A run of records
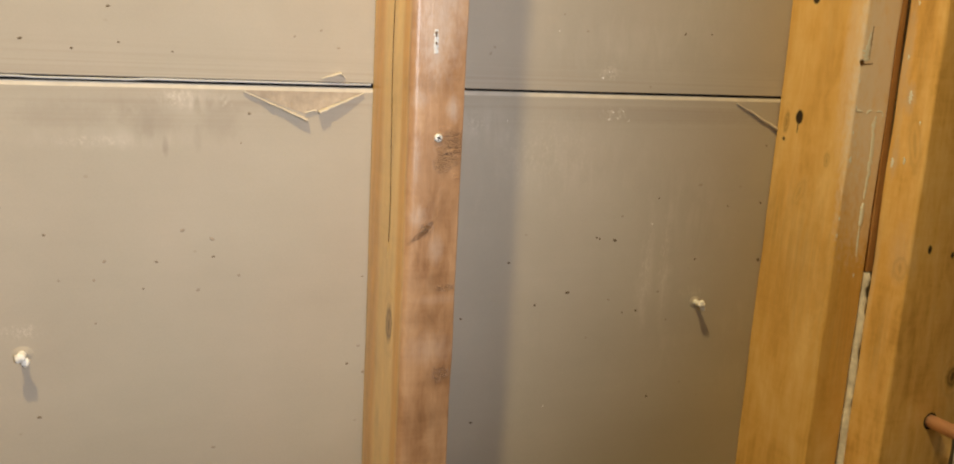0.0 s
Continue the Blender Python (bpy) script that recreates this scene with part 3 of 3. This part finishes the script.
# ---------------------------------------------------------------- marks on the studs
def ribbon_bm(points, y, thick=0.0004, seed=0.0, wob=0.75):
    """A run of paint on a face at y: points are (x, z, half width), from end to end."""
    rows = []
    n = 10 * (len(points) - 1)
    for i in range(n + 1):
        u = i / 10
        k = min(int(u), len(points) - 2)
        p, q, f = points[k], points[k + 1], u - k
        x, z, w = (p[j] + (q[j] - p[j]) * f for j in range(3))
        ex, ez = q[0] - p[0], q[1] - p[1]
        ln = math.hypot(ex, ez)
        nx, nz = -ez / ln, ex / ln
        w *= max(0.12, 1 + wob * noise.noise((i * 0.9, seed, 0)) + 0.5 * wob * noise.noise((i * 2.3, seed, 4)))
        off = w * 0.7 * noise.noise((i * 0.35, seed, 6))
        rows.append([(x + nx * (w * c + off), y - thick * h, z + nz * (w * c + off)) for c, h in ((-1, -0.5), (-0.6, 0.8), (0, 1), (0.6, 0.8), (1, -0.5))])
    return grid_mesh(rows)[0]


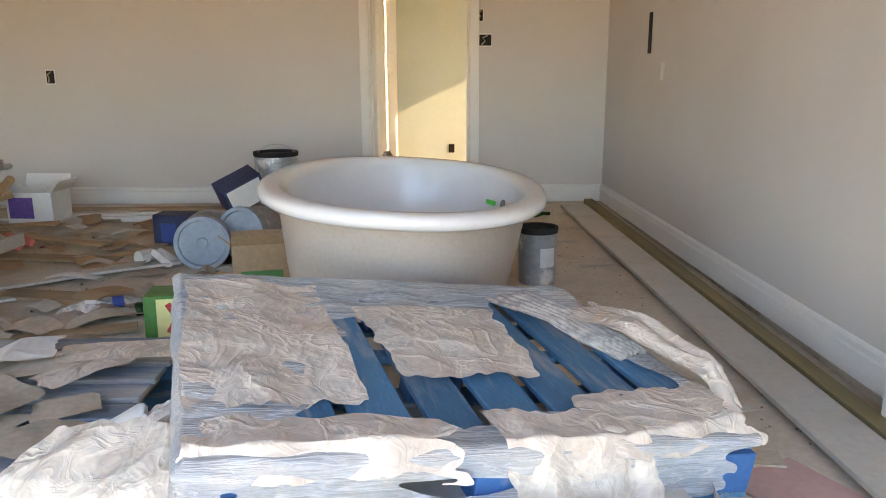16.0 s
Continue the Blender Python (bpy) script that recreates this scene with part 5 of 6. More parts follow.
tinc = thing("spray_can", "white spray can with a red band lying on the pallet", "can", pose(1.02, 12.38, 1.0, 0, 90, -15))
part("body", lathe([(0, 0), (0.032, 0), (0.033, 0.01), (0.033, 0.17), (0.026, 0.185), (0.012, 0.19), (0, 0.19)], 20), M["labelw"], tinc, smooth=True)
part("band", lathe([(0.0335, 0.03), (0.0335, 0.06), (0.033, 0.06), (0.033, 0.03)], 20), M["orange"], tinc, "red band")
for x, y, z, k in ((1.74, 11.78, 0.95, 1), (1.72, 11.62, 0.87, 2), (1.78, 11.95, 0.98, 3)):
    solo("paper_bag", sheet([(0, -0.07, 0.0), (0, 0, 0.09), (0.02, 0.06, 0.0), (0.0, 0.02, -0.06)], (0.14, 0.03, 0.05), 16, 18, 0.04, 0.02, 1.5, k + 70, 0.06), M["paper"], "crumpled white paper bag with blue print", "paper bag", pose(x, y, z, 10 * k, 20, 40 * k), True, group="crumpled bags by the pallet")

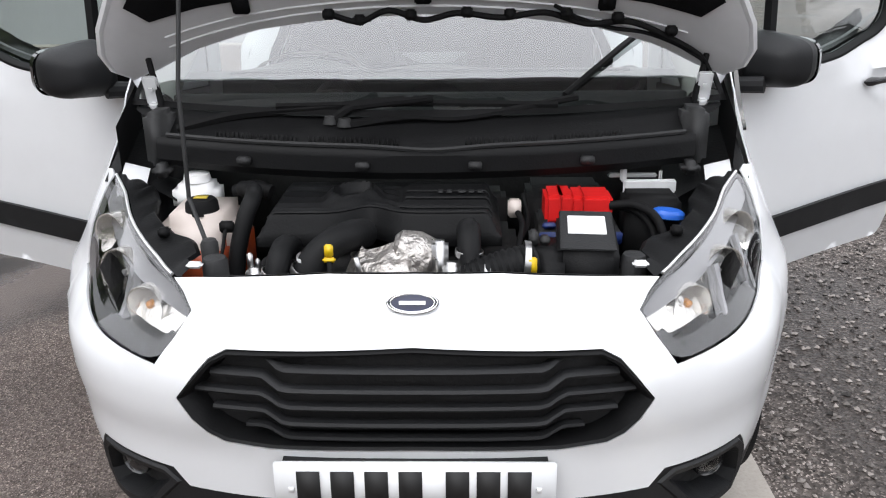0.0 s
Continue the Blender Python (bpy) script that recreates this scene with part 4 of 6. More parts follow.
def flank(pts):
    return [(s_y(y), z) for y, z in pts]


def arch(hub, r, a0, a1, n=14):
    return [(hub + r * math.cos(a), TYRE + r * math.sin(a)) for a in np.linspace(radians(a0), radians(a1), n)]


van = thing("panel_van", "white compact panel van with its bonnet and doors open", "van")

def lw(pts):
    """Draws the headlamps' outlines outwards round the corner."""
    return [(s + (0.025 + 0.018 * smooth01((s - 0.45) / 0.5)) * smooth01((s - 0.33) / 0.10) * smooth01((1.25 - s) / 0.2), z) for s, z in pts]


# -- nose --
BLACKLINE = [(0.985, 0.365), (0.83, 0.357), (0.775, 0.405), (0.735, 0.443), (0.505, 0.434), (0.475, 0.394), (0.21, 0.39), (0, 0.385)]
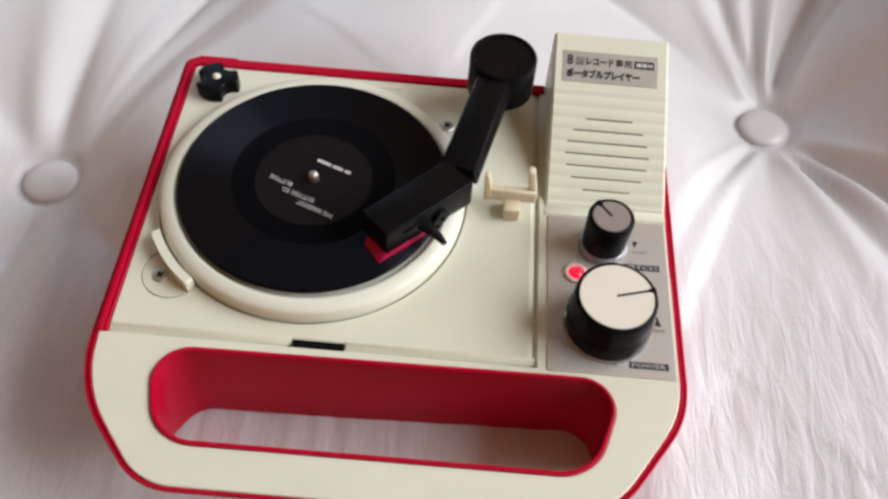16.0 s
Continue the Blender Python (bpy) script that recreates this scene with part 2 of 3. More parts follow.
def lettering(name, text, height, mat, parent, matrix, width=0.0, spacing=1.0, bold=0.0):
    """Built-in font turned into a flat mesh, of that letter height and, if given, full width (millimetres)."""
    cu = bpy.data.curves.new(name, "FONT")
    cu.body, cu.size, cu.align_x, cu.align_y, cu.resolution_u = text, 1.0, "CENTER", "CENTER", 2
    cu.space_character, cu.offset = spacing, bold
    tmp = bpy.data.objects.new(name, cu)
    scene.collection.objects.link(tmp)
    me = bpy.data.meshes.new_from_object(tmp.evaluated_get(bpy.context.evaluated_depsgraph_get()))
    bpy.data.objects.remove(tmp)
    co = np.empty(len(me.vertices) * 3)
    me.vertices.foreach_get("co", co)
    co = co.reshape(-1, 3)
    lo, hi = co.min(0), co.max(0)
    sy = height * MM / (hi[1] - lo[1])
    sx = width * MM / (hi[0] - lo[0]) if width else sy
    mid = (lo + hi) / 2
    co = (co - mid) * (sx, sy, 1)
    me.vertices.foreach_set("co", co.ravel())
    me.materials.clear()
    me.materials.append(mat)
    ob = new(name, me)
    ob.parent = parent
    ob.matrix_local = matrix
    return ob


def empty(name, at=(0, 0, 0)):
    ob = new(name)
    ob.empty_display_size = 0.02
    ob.location = at
    return ob


# ---------------------------------------------------------------- room
def wall_with_opening(name, axis, at, lo, hi, z0, z1, hole=None, thick=0.12, label=""):
    """A wall across x or y at a distance, with a window opening cut through."""
    bm = bmesh.new()
    boxes = [(lo, z0, hi, z1)] if not hole else [
        (lo, z0, hole[0], z1), (hole[1], z0, hi, z1), (hole[0], z0, hole[1], hole[2]), (hole[0], hole[3], hole[1], z1)]
    for a0, b0, a1, b1 in boxes:
        far = at + math.copysign(thick, at)
        vs = [(p, q, r) for p in (a0, a1) for q in (at, far) for r in (b0, b1)]
        geom = [bm.verts.new((p, q, r) if axis == "y" else (q, p, r)) for p, q, r in vs]
        bmesh.ops.convex_hull(bm, input=geom)
    return tagged(finish(name, bm, WALLPAINT), label or "plain brown painted room wall", "wall", kind="structure")


FLOOR_Z = -0.50
E0, E1 = EAST[1] - 1.0, EAST[1] + 1.0
N0, N1 = NORTH[0] - 0.65, NORTH[0] + 0.65
wall_with_opening("wall_east", "x", 1.75, -1.87, 1.87, FLOOR_Z, 2.4, (E0, E1, EAST[2] - 0.8, EAST[2] + 0.8))
wall_with_opening("wall_north", "y", 1.75, -1.75, 1.75, FLOOR_Z, 2.4, (N0, N1, NORTH[2] - 0.65, NORTH[2] + 0.65))
wall_with_opening("wall_west", "x", -1.75, -1.87, 1.87, FLOOR_Z, 2.4)
wall_with_opening("wall_south", "y", -1.75, -1.75, 1.75, FLOOR_Z, 2.4)
bm = bmesh.new()
block(bm, -1870, -1870, FLOOR_Z * 1000 - 60, 1870, 1870, FLOOR_Z * 1000)
tagged(finish("floor", bm, OAK), "brown oak board floor of the room", "floor", kind="structure")
bm = bmesh.new()
block(bm, -1870, -1870, 2400, 1870, 1870, 2480)
tagged(finish("ceiling", bm, CEILPAINT), "plain taupe painted ceiling", "ceiling", kind="structure")


# ---------------------------------------------------------------- tufted seat
TILT = math.atan2(60.6, 283.0)
BUTTON_A = Vector((-113.0, 40.6))
HALF_U, HALF_V = 144.7, 206.0
CU, SU = math.cos(TILT), math.sin(TILT)
BUTTON_Z = -58.0
# gathers at each button: direction in degrees, depth and half-width in millimetres, reach
PLEATS = {
    "right": [(102, 5.0, 3.4, 95), (90, 5.0, 2.8, 95), (72, 5.0, 3.8, 110), (-121, 4.6, 2.2, 120), (-66, 5.5, 3.4, 115), (-45, 5.0, 3.2, 120), (20, 0.8, 6.0, 60), (175, 1.2, 8.0, 60), (-95, 1.2, 4.0, 60)],
    "left": [(91, 4.8, 5.5, 140), (76, 1.6, 4.0, 150), (58, 1.6, 4.0, 160), (128, 1.2, 8.0, 90), (-88, 4.0, 7.0, 100), (-40, 2.0, 7.0, 60), (-125, 3.6, 5.0, 90), (180, 1.2, 8.0, 60)],
}


def seat_uv(x, y):
    dx, dy = x - BUTTON_A.x, y - BUTTON_A.y
    return dx * CU + dy * SU, -dx * SU + dy * CU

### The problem
Nothing but the lines from the one with "4 of 6. More parts follow." through the one with "return [(s_y(y), z) for y, z in pts]" should be repeated, and each exactly.

### Correct result
Continue the Blender Python (bpy) script that recreates this scene with part 4 of 6. More parts follow.
def flank(pts):
    return [(s_y(y), z) for y, z in pts]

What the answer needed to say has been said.